As sad is it makes me to say it, some public defenders are dump trucks. Burnout is common in any helping profession. They have too many cases, and their supervisor doesn’t stop giving them more simply because they have too many open cases at the moment. Sometimes your public defender is a relic from the days when smart/capable/idealistic lawyers rarely went into public defense. Sometimes they are no longer capable of seeing a client as an irreplaceable individual.

I sorely wish I could fire those people myself. But I cannot.

That being said, so-called “dump trucks” are a tiny minority of the talented, dedicated public servants with whom I have served. And it pains me when I see a defendant proudly “fire” his hard working public defender for some putz who hasn’t tried a case in his entire career.

Sometimes this guy is skilled at giving enemas of sunshine to clients who are desperate for good news, and confuse braggadocio with a realistic assessment of possible results for their case. Even more sadly, sometimes these clients trust this lawyer more because they speak their native language (Spanish, Hmong, Vietnamese, etc) and they assume that one of “their own” will look out for them more closely than the well-meaning white person who keeps them waiting for hours until the court-appointed interpreter arrives.

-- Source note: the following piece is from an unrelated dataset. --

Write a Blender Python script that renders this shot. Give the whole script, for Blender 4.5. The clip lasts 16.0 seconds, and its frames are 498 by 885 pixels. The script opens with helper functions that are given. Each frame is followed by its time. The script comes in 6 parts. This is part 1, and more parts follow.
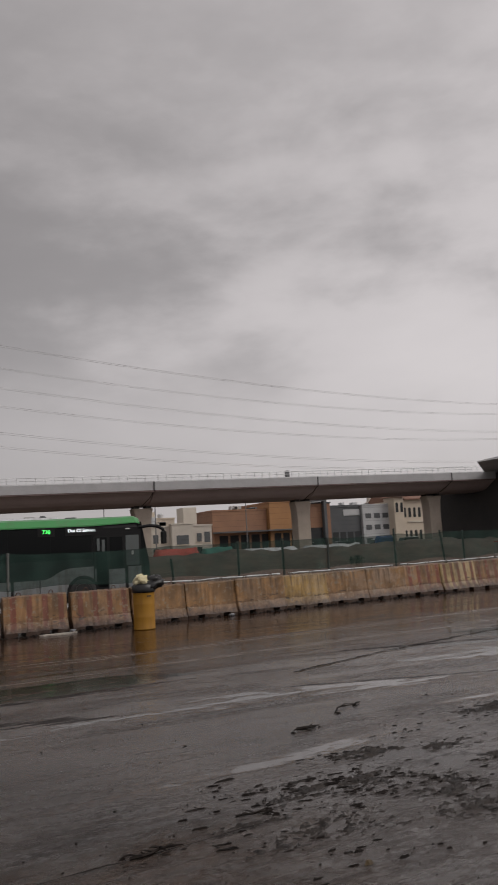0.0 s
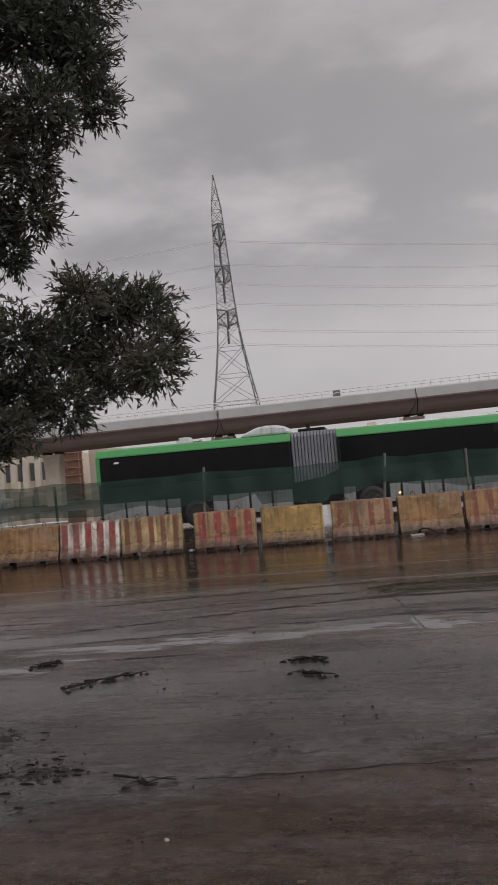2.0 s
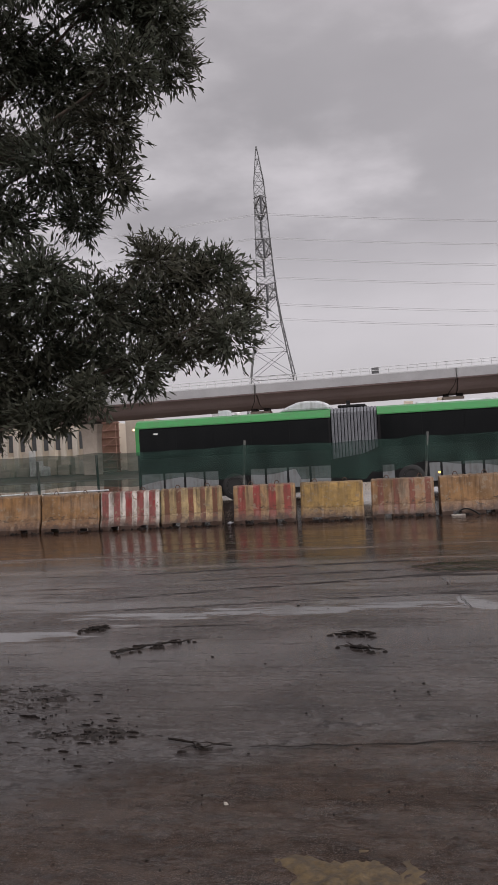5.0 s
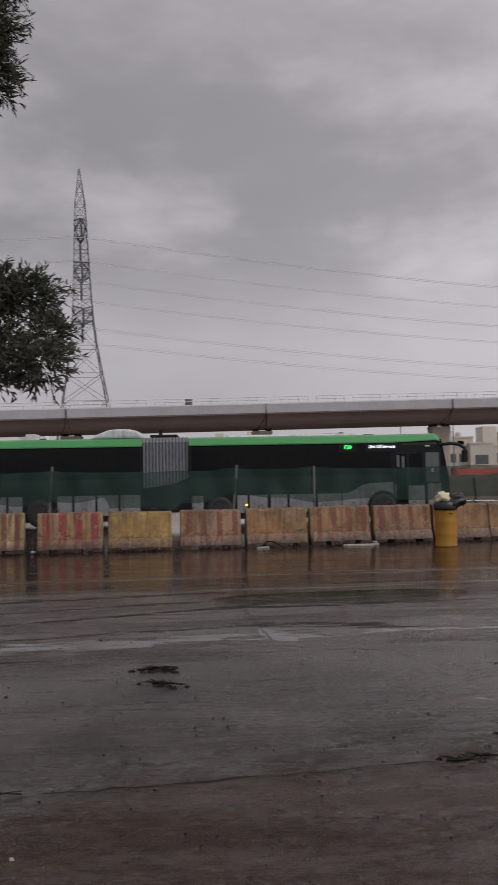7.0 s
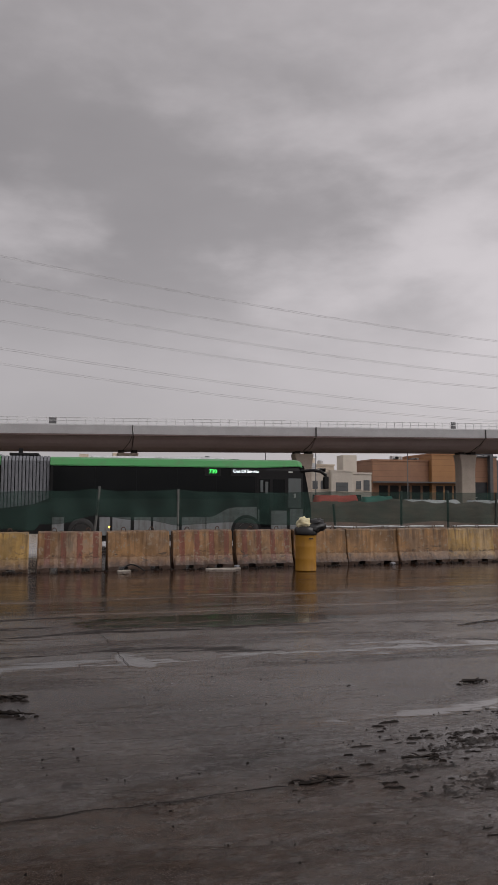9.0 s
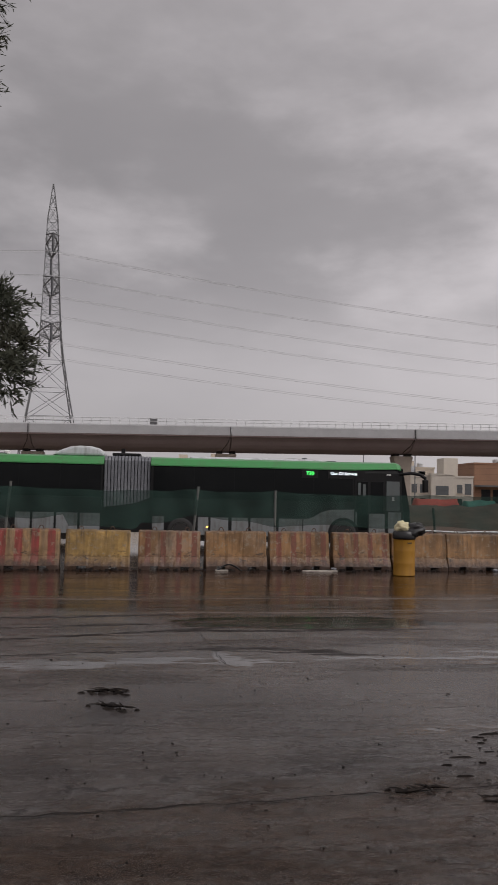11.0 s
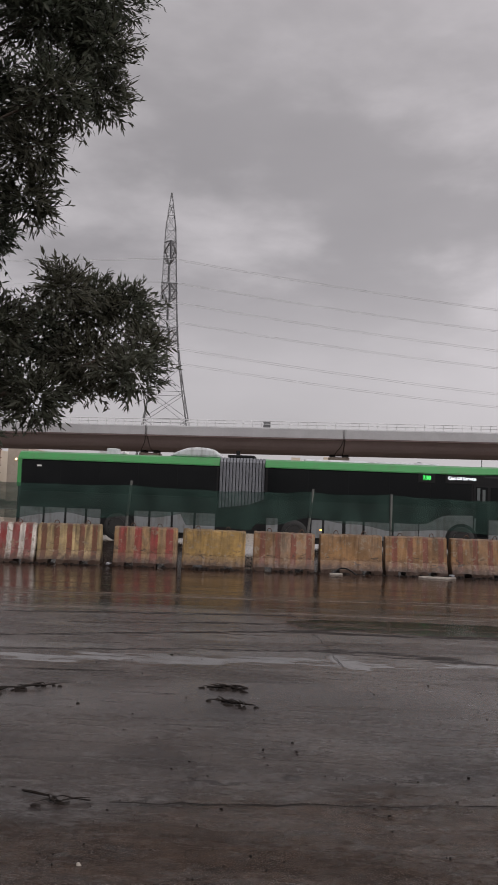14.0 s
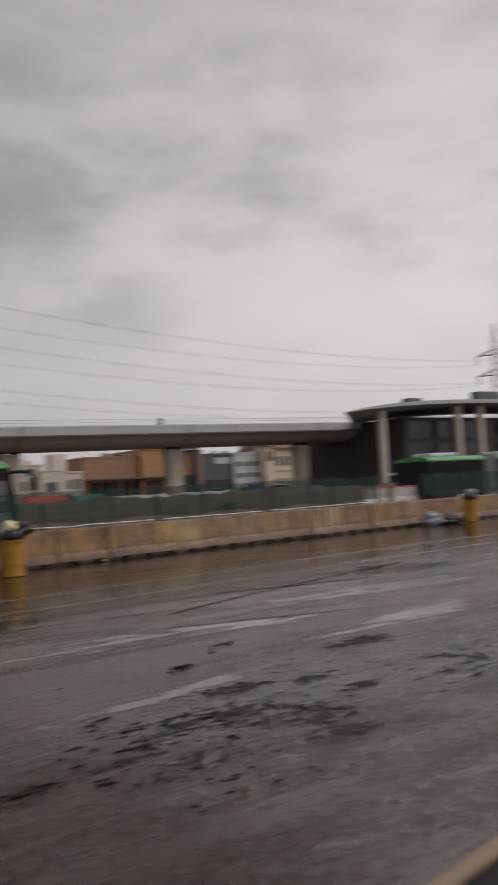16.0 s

What kills me is that I and other public defenders CHOSE to be public defenders because we love doing jury trials. If you are truly innocent, or if the state is simply trying to railroad you, your public defender will try your case and do it well, because we don’t need our clients to fork over the $50,000 that a decent private lawyer would charge to do a trial-by-jury. We end up doing DOZENS of them throughout a career, and we love it. Your private lawyer is probably scared shitless because he has never had to actually don his war paint and argue your innocence in front of a jury.

And he definitely hasn’t had to do it for the guilty-as-sin clients that we represent.